Diakui Rendra, pihaknya memang belum bisa memberikan bantuan peralatan secara optimal kepada petani lantaran alasan keuangan yang terbatas. Untuk meningkatkan hal itu, pihaknya sedang berusaha meminta bantuan kepada pemerintah pusat.
”Kualitas kopi terkadang ditentukan oleh ketercukupan cahaya matahari saat panen. Kalau hujan, kualitas biji kopi jadi kurang bagus, kehitaman. Kami sudah berikan bantuan kepada petani, tapi masih sedikit, keuangan terbatas.
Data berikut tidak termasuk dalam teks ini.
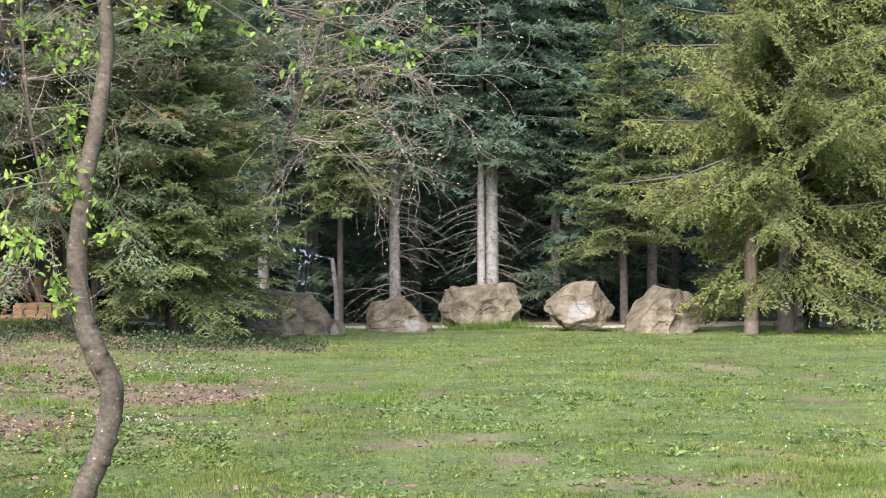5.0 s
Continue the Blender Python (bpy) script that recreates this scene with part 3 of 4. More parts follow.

Kami sedang minta bantuan alat pengering kopi ke pusat,” tuturnya.
Disinggung soal kopi asal Kecamatan Dampit yang kini dalam proses sertifikasi organik internasional, Rendra mendukung penuh upaya-upaya untuk meningkatkan perkopian di Malang. Sebab, langkah itu akan mampu meningkatkan kesejahteraan petani. Tahun 2017, kopi Dampit juga mengantongi sertifikat organik dari Lembaga Sertifikasi Organik Seloliman.
Secara terpisah, pendamping petani kopi Dampit, Jajang Somantri, mengatakan, sertifikat organik internasional baru turun tahun depan. Saat ini prosesnya masih pra-assessment, dilakukan verifikasi ke kebun dan lahan petani.
”Kami masih melakukan pencatatan dan dokumentasi untuk persiapan assessment. Assessment-nya tahun depan sekaligus terbit sertifikat,” ujarnya.